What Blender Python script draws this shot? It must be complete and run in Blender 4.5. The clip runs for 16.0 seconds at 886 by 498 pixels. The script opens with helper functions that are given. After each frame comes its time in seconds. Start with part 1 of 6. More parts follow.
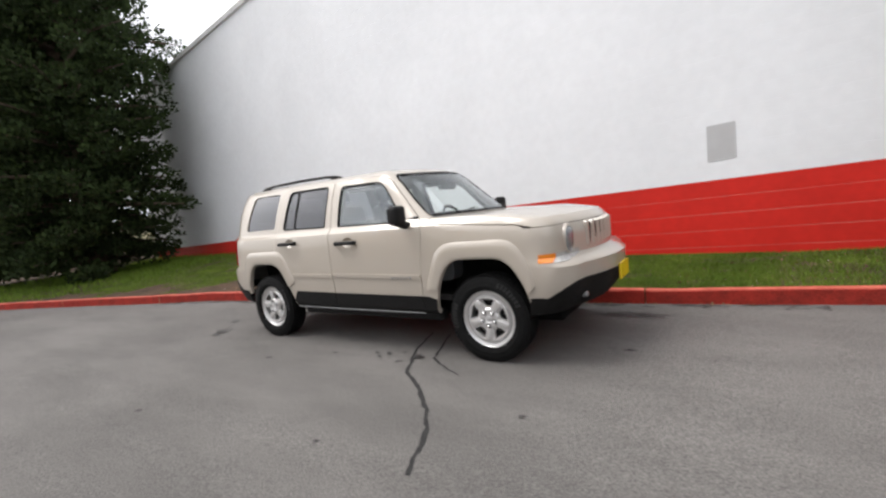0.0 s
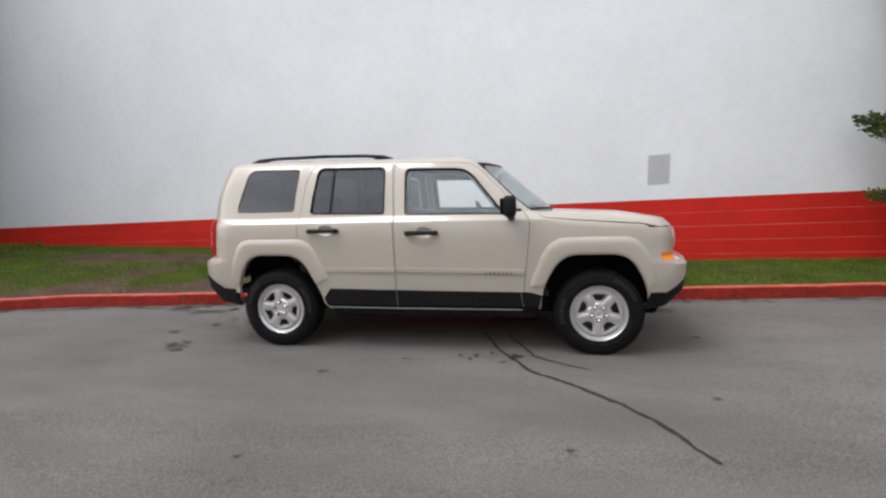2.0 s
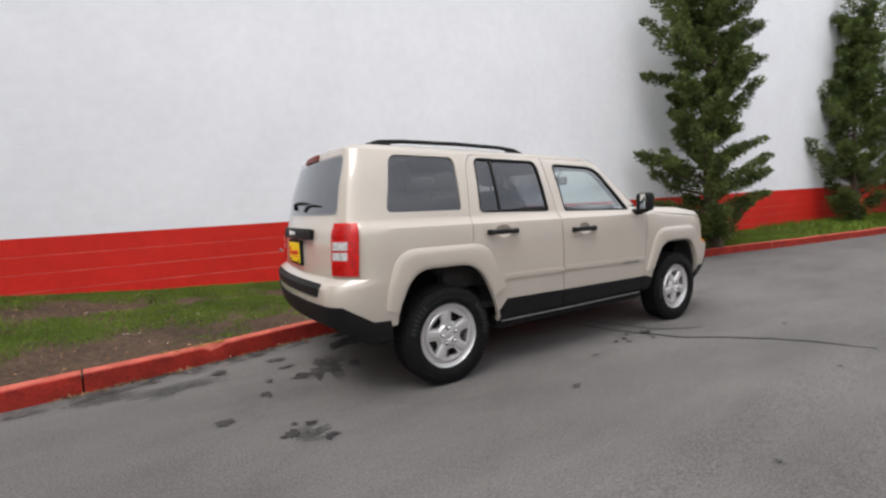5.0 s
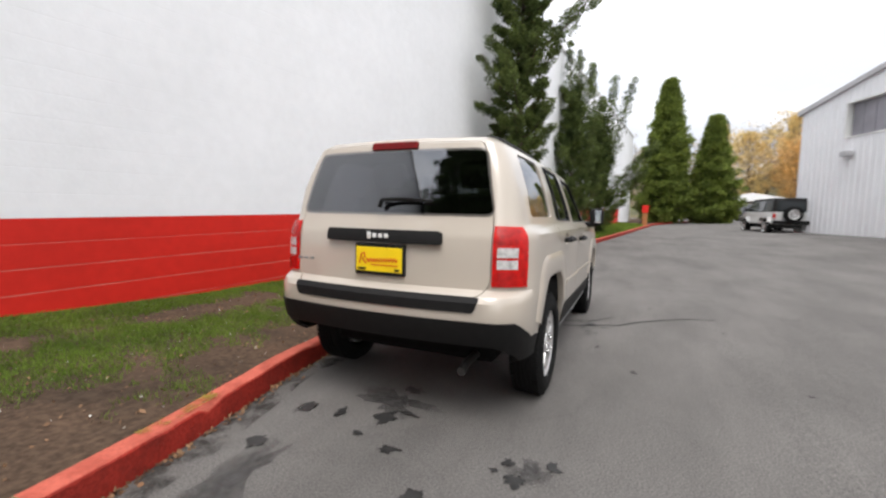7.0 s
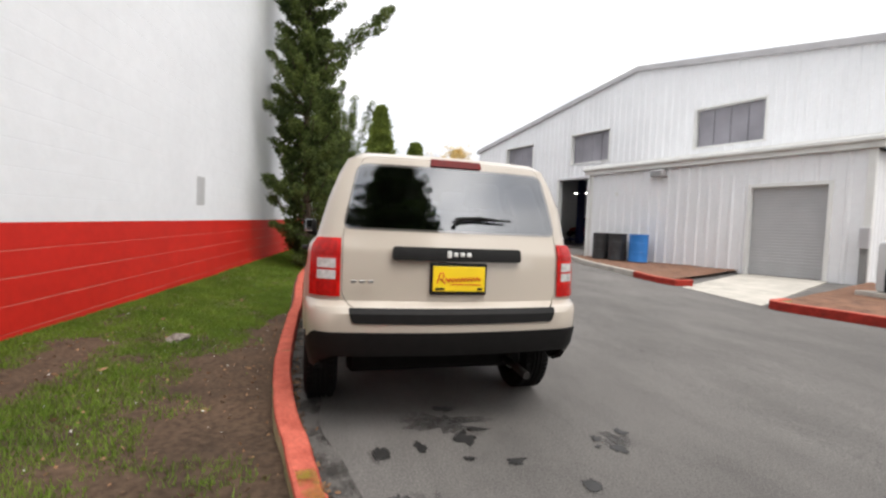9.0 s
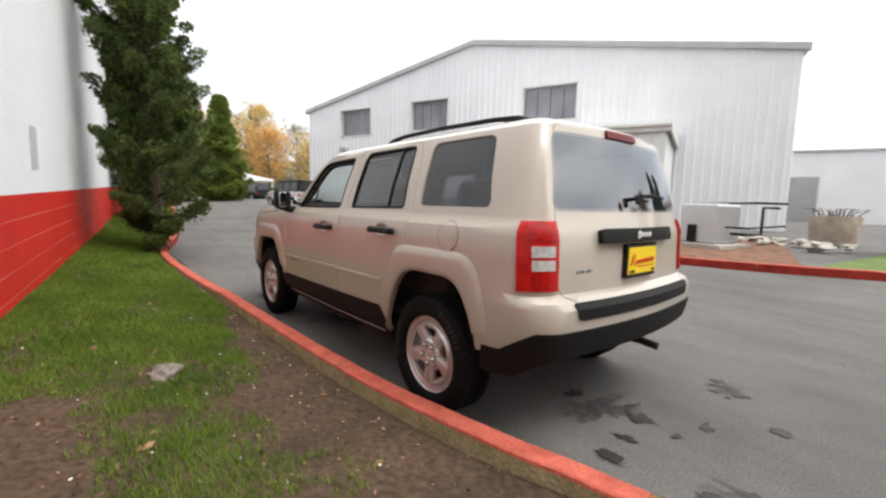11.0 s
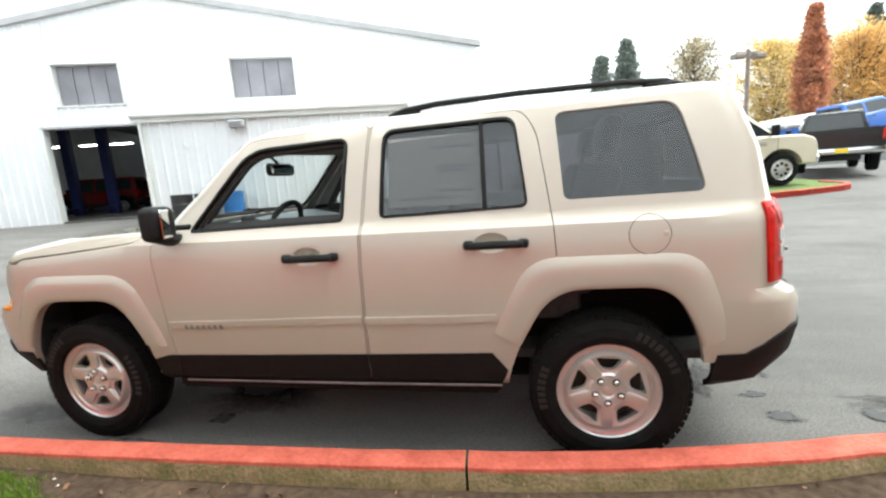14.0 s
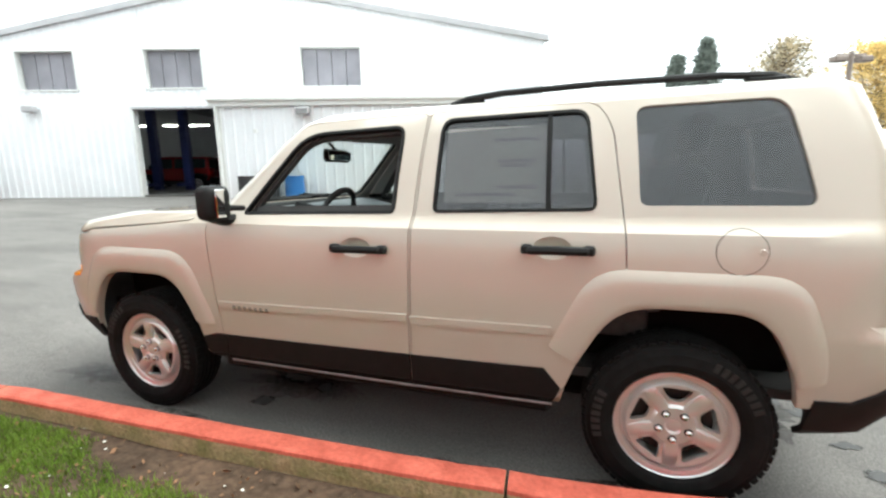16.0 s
* * *
Write the listing out a second time exactly, dropping all images.

What Blender Python script draws this shot? It must be complete and run in Blender 4.5. The clip runs for 16.0 seconds at 886 by 498 pixels. The script opens with helper functions that are given. After each frame comes its time in seconds. Start with part 1 of 6. More parts follow.
0.0 s
2.0 s
5.0 s
7.0 s
9.0 s
11.0 s
14.0 s
16.0 s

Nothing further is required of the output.